10.5 Riforma di Clistene
Il principale artefice di essa fu l'arconte Clistene (507 a. C.). Per prima cosa egli abolì la distinzione dei cittadini in classi e li suddivise in demi (o rioni), raccolti in dieci tribù, senza far differenza tra ricchi e poveri; i componenti di ciascuna tribù eleggevano un ugual numero di membri dell'assemblea popolare, che in totale risultava composta di cinquemila cittadini. Poi istituì il consiglio dei cinquecento (la bulé di Solone accresciuta di cento membri), di cui ogni tribù eleggeva cinquanta rappresentanti. I componenti del consiglio dei cinquecento avevano il compito di fare le leggi e di trattare i più importanti affari dello Stato, alternandosi nella carica a gruppi di cinquanta per volta per un periodo di poco più di un mese (detto pritanìa). Con tale riforma restò affievolita la potenza degli arconti e quella delle classi più elevate, nelle quali essi erano generalmente reclutati. Anche nel campo militare gli arconti dovettero rassegnarsi a dividere il comando dell'esercito tra i dieci strateghi, che erano generali eletti dall'assemblea in numero di uno per ogni tribù.
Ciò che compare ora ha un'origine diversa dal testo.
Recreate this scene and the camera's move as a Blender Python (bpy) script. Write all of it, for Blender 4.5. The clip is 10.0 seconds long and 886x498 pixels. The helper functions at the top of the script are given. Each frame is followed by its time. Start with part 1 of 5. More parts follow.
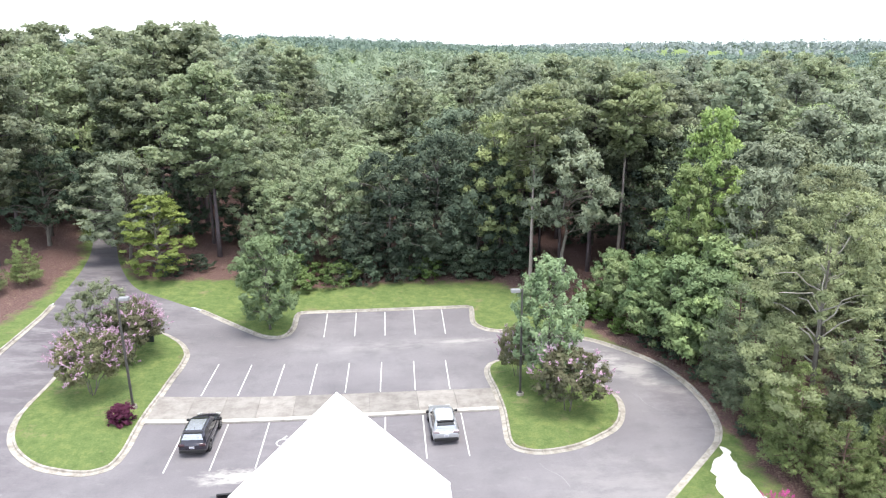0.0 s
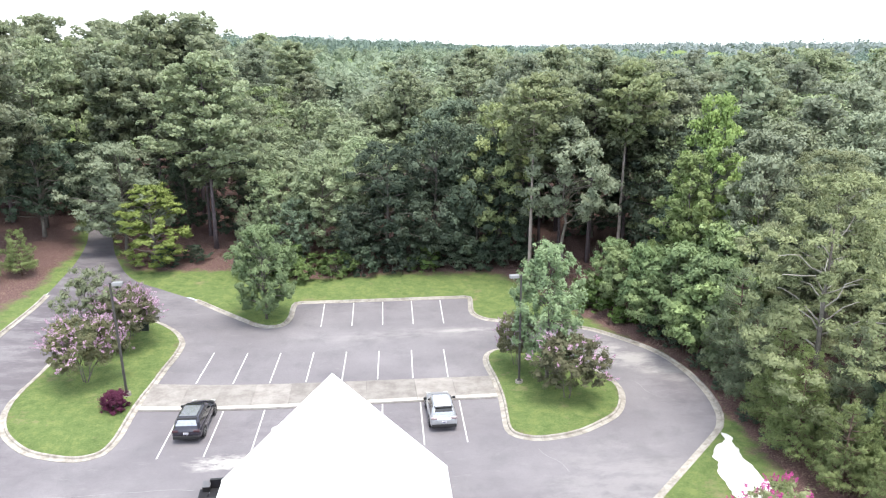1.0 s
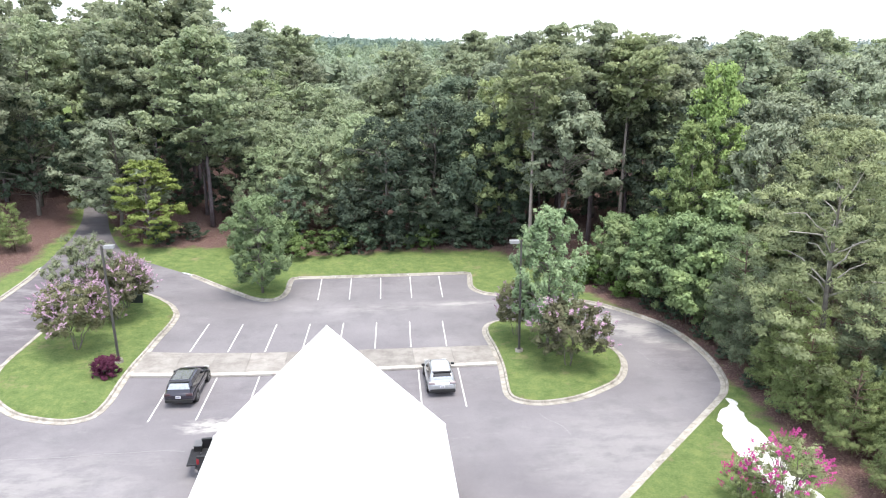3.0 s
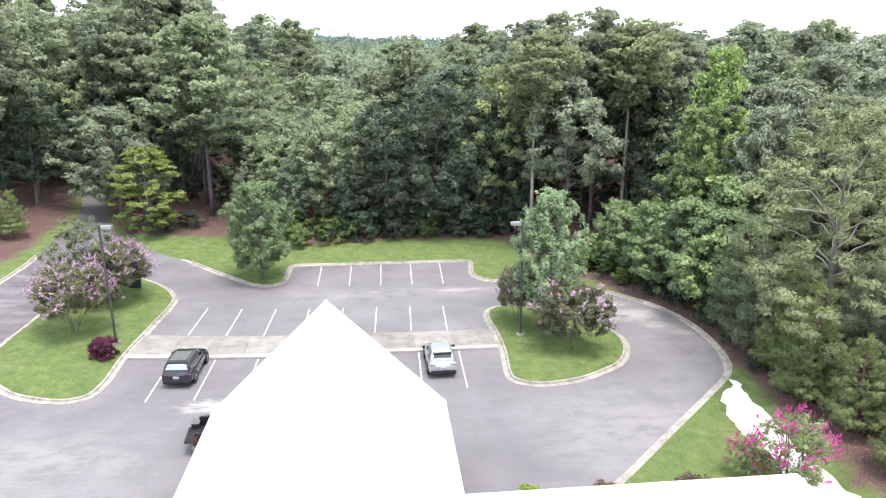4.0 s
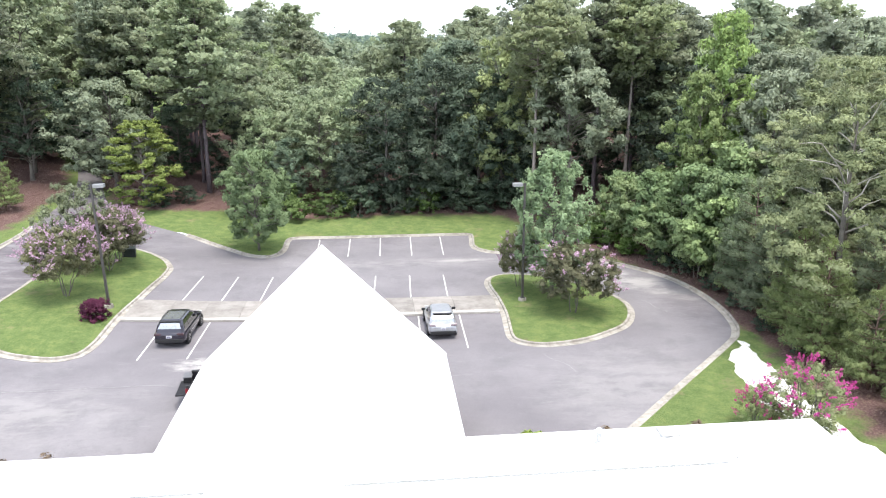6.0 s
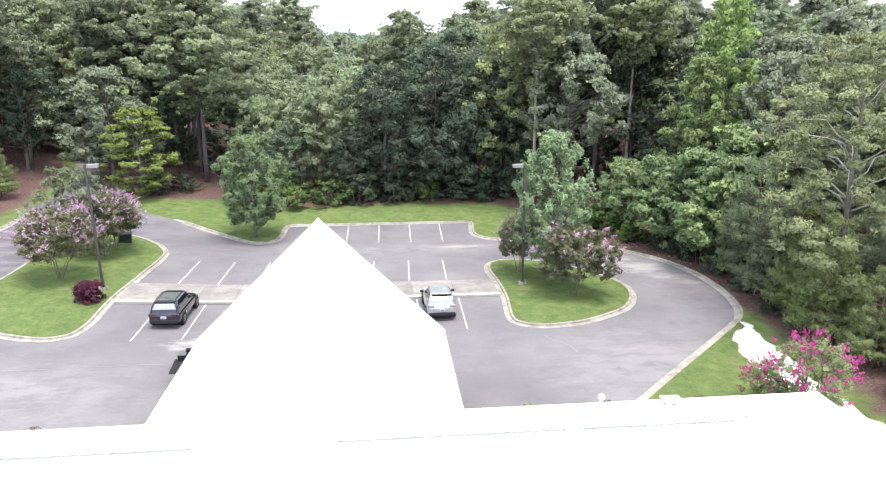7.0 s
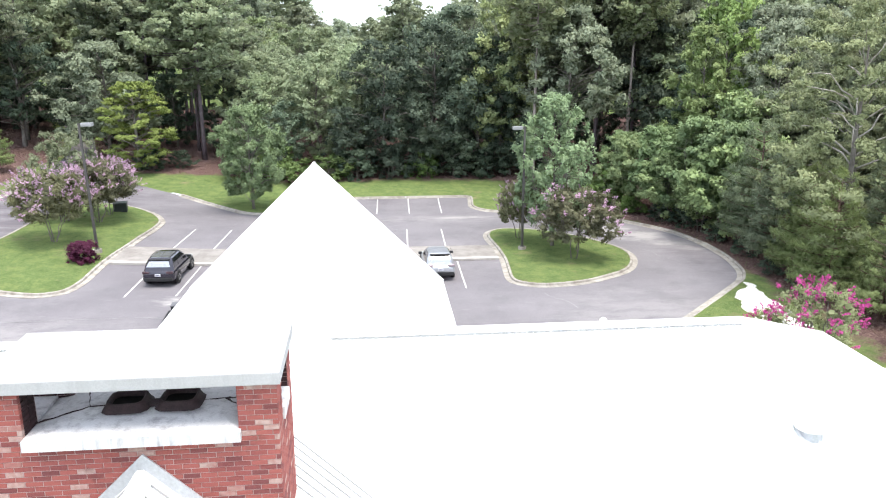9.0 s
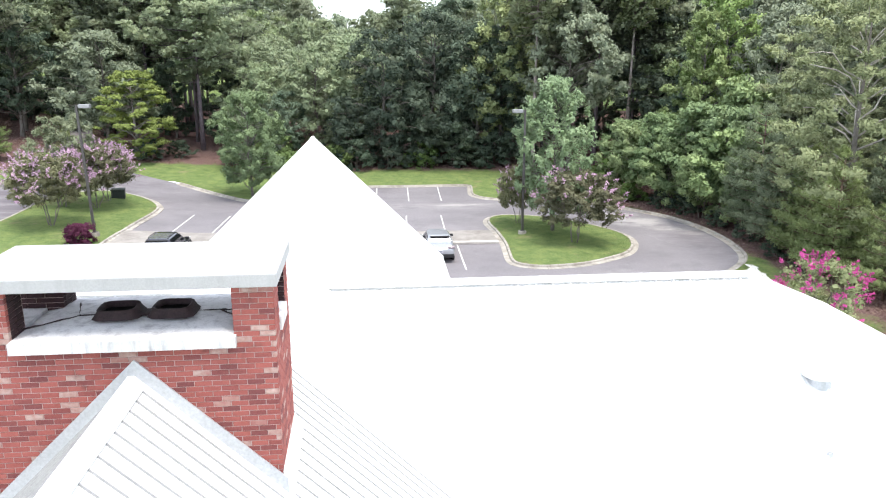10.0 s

Clistene inoltre fornì all'assemblea popolare un'arma efficace per scongiurare la minaccia di nuove tirannidi: la facoltà cioè di esiliare quei cittadini che divenissero troppo potenti e quindi pericolosi. Una tale condanna veniva chiamata ostracismo perché i membri dell'assemblea dovevano scrivere su un coccio (òstracon) il nome di colui che volevano esiliare.
Con la riforma di Clistene la lotta del popolo ateniese contro gli originari privilegi della classe aristocratica poté dirsi conclusa con la vittoria della democrazia.
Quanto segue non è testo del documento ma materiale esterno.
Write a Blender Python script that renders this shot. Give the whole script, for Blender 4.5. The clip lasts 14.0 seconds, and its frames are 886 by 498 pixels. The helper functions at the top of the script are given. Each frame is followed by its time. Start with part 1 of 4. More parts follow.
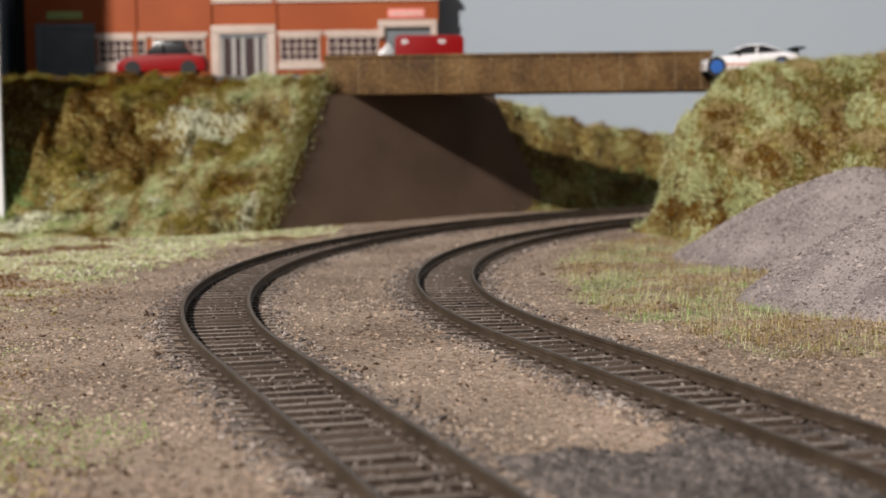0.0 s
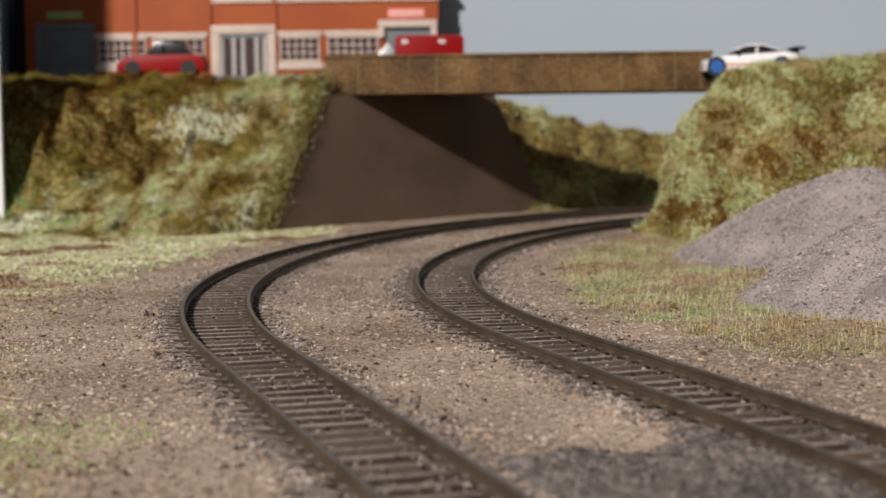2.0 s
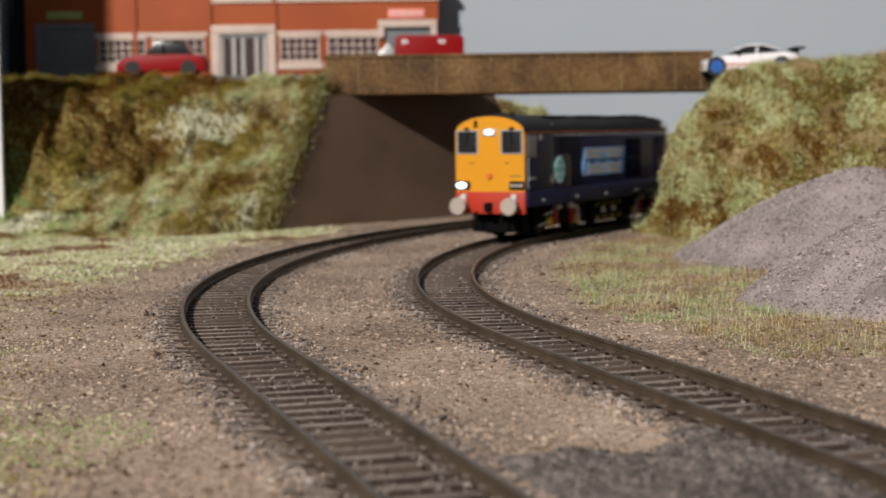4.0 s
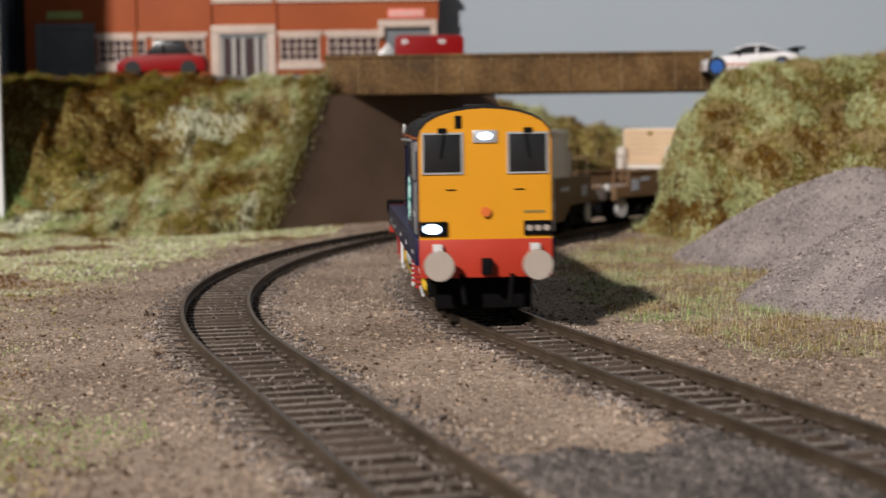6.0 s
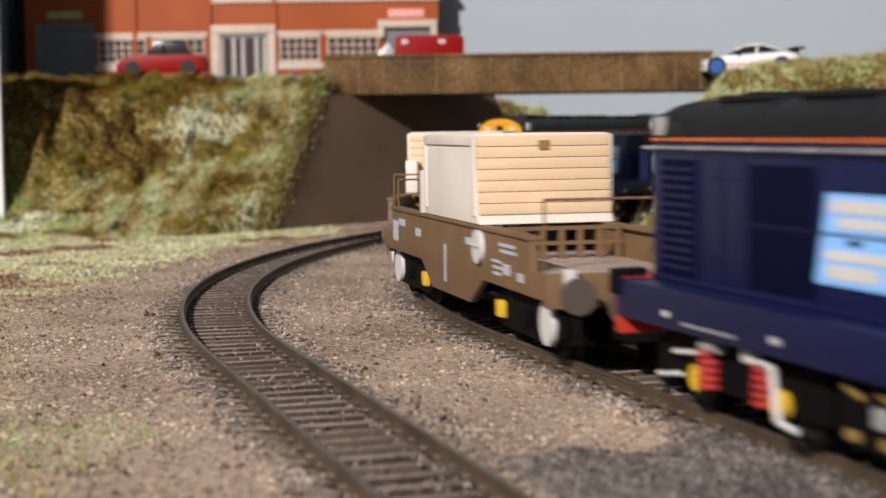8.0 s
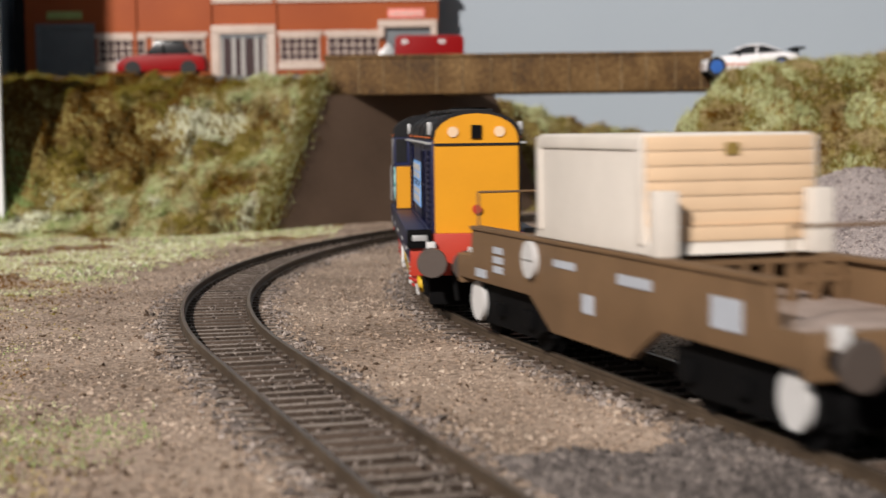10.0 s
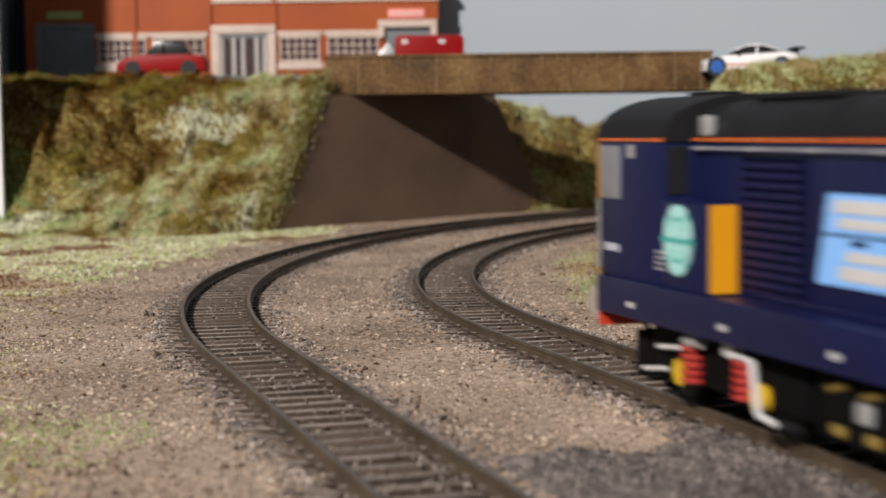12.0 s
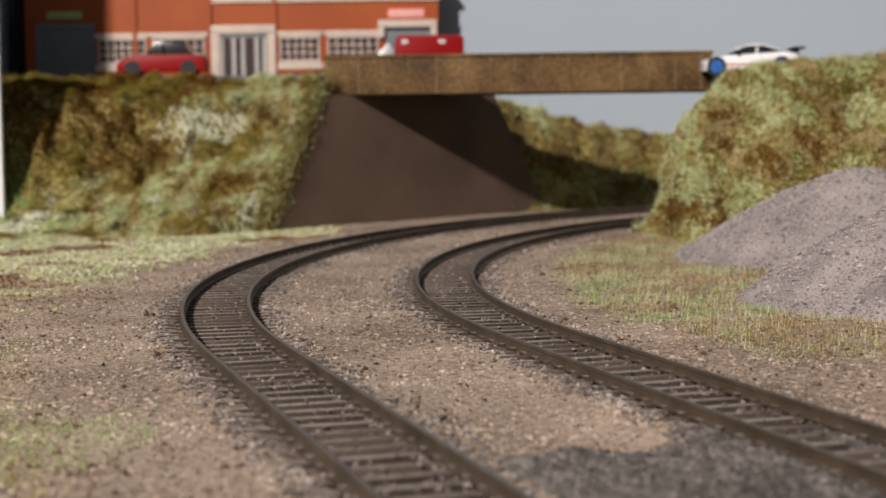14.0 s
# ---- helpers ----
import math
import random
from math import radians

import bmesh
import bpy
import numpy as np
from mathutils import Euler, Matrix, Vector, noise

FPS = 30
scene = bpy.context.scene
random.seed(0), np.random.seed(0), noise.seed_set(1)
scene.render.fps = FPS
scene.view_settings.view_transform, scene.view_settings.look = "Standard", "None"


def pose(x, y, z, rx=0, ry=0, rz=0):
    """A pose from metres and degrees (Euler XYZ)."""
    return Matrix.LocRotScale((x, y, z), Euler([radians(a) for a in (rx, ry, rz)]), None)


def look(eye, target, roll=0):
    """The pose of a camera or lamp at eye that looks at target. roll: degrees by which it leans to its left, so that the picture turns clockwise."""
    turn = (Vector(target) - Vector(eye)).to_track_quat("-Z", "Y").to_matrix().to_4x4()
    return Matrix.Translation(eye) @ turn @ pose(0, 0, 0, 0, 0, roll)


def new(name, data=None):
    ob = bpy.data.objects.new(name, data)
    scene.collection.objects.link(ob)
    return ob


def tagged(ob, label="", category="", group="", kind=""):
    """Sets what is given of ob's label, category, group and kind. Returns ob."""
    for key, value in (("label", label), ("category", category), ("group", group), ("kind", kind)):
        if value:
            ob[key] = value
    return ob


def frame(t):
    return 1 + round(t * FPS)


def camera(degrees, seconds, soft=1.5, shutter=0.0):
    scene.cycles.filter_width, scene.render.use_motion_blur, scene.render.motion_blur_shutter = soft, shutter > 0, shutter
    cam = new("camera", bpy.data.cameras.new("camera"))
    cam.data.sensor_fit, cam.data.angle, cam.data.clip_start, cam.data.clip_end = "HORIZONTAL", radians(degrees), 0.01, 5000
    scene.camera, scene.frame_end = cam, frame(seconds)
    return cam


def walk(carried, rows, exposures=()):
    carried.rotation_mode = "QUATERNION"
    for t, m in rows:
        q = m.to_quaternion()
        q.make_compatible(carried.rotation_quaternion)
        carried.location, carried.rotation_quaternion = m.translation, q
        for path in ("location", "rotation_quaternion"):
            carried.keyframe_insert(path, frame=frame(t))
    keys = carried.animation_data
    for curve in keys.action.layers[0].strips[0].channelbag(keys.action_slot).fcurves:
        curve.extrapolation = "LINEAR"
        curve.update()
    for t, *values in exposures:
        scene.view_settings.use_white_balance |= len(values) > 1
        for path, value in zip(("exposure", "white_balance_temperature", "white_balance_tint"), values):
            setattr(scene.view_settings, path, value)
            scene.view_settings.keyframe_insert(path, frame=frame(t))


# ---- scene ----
# Model railway layout, built at its true size: 1 unit = 1 m, helper coordinates in millimetres.
MM = 0.001
cam = camera(30.4216, 14.0, 1.5, 0.85)
EYE = Vector((0, 0, 45.618 * MM))
TILT = radians(4.25405)
cam_pose = look(EYE, EYE + Vector((0, math.cos(TILT), -math.sin(TILT))), -0.73902)
walk(cam, [(0.0, cam_pose), (14.0, cam_pose)], [(0.0, 0.0), (3.2, 0.0), (5.5, -0.16), (6.5, -0.18), (7.5, 0.10), (8.2, 0.18), (10.3, 0.06), (11.0, 0.10), (11.5, 0.10), (12.5, 0.03), (14.0, 0.0)])
cam.data.dof.use_dof = True
cam.data.dof.focus_distance = 0.385
cam.data.dof.aperture_fstop = 32.0

# ---- light: the room's soft light and one spot lamp high on the left, behind the camera ----
scene.view_settings.exposure = 0.0
room = bpy.data.worlds.new("room_light")
scene.world = room
room.use_nodes = True
room.node_tree.nodes["Background"].inputs[0].default_value = (0.86, 0.93, 1.0, 1)
room.node_tree.nodes["Background"].inputs[1].default_value = 0.21
AIM = Vector((0.0, 0.80, 0.06))
key_data = bpy.data.lights.new("ceiling_spot", "AREA")
key_data.shape, key_data.size = "DISK", 0.16
key_data.energy = 284
key_data.color = (1.0, 0.935, 0.88)
key = new("ceiling_spot", key_data)
key.matrix_world = look(AIM - 3.6 * Vector((0.42, 1.0, -0.56)), AIM)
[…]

La democrazia ateniese - come del resto qualunque altro ordinamento simile del mondo antico - si mantenne però sempre diversa da quella moderna; in essa l'eguaglianza dei diritti politici e civili era riservata ai soli cittadini il cui numero era ben lontano dal coincidere con l'intera popolazione; ne restavano esclusi i meteci ossia gli oriundi stranieri (per lo più dediti ai commerci), le donne e gli schiavi.
A questi ultimi nemmeno i fautori delle più ardite riforme sociali erano disposti a riconoscere alcun diritto.
Eccone un esempio fornito da Aristofane, per bocca di un personaggio di una sua commedia - un'intellettuale comunista - che così presenta il suo programma riformatore:
"Le sostanze in comune porre, dico io, conviene, e che ognun ne partecipi, ne ritragga il suo vitto. Né vo' che uno a palate quattrini abbia, un sia guitto; questo abbia terre a iosa, questo si vegga al fianco una folla di schiavi, quello non n'abbia uno neppur per fargli coda, ma la vita accomuno di tutti, ora ed eguali diritti per tutti io vo'!"
Ma a chi le chiede su quali spalle dovrà gravare il peso del lavoro: "Su quelle degli schiavi" risponde.
Di questi schiavi, considerati come un dato non modificabile della struttura economico-sociale del mondo greco, Senofonte indica quale, a suo avviso, sia il metodo migliore per governarli, metodo che calpesta la dignità umana e non onora certo la democrazia:
"Il metodo di educazione, che sembra convenire alle bestie in particolare, è un mezzo buonissimo per insegnare l'obbedienza agli schiavi. Potrai ottenere molto da essi soddisfacendo il loro stomaco dopo averne sollecitato gli appetiti. Coloro che posseggono dell'amor proprio si spronano con i complimenti: alcune nature hanno sete di complimenti proprio come altre hanno desiderio di cibo e di bevande. Tutti questi procedimenti, che uso io stesso quando mi propongo di rendere più docile la gente, li insegno a coloro che intendo porre al governo degli schiavi; le vesti e le calzature che fornisco agli schiavi non sono tutte della stessa qualità; alcune sono meno buone, altre migliori. Così io posso ricompensare gli operai più capaci con le migliori e riservare le meno buone ai meno capaci. Quanto a quelli che sono onesti non solamente per i vantaggi che loro procura la onestà, ma per il desiderio di ricevere lodi da me, dal momento che me ne accorgo, li tratto da uomini liberi; non mi accontento di arricchirli ma lo onoro come uomini dabbene."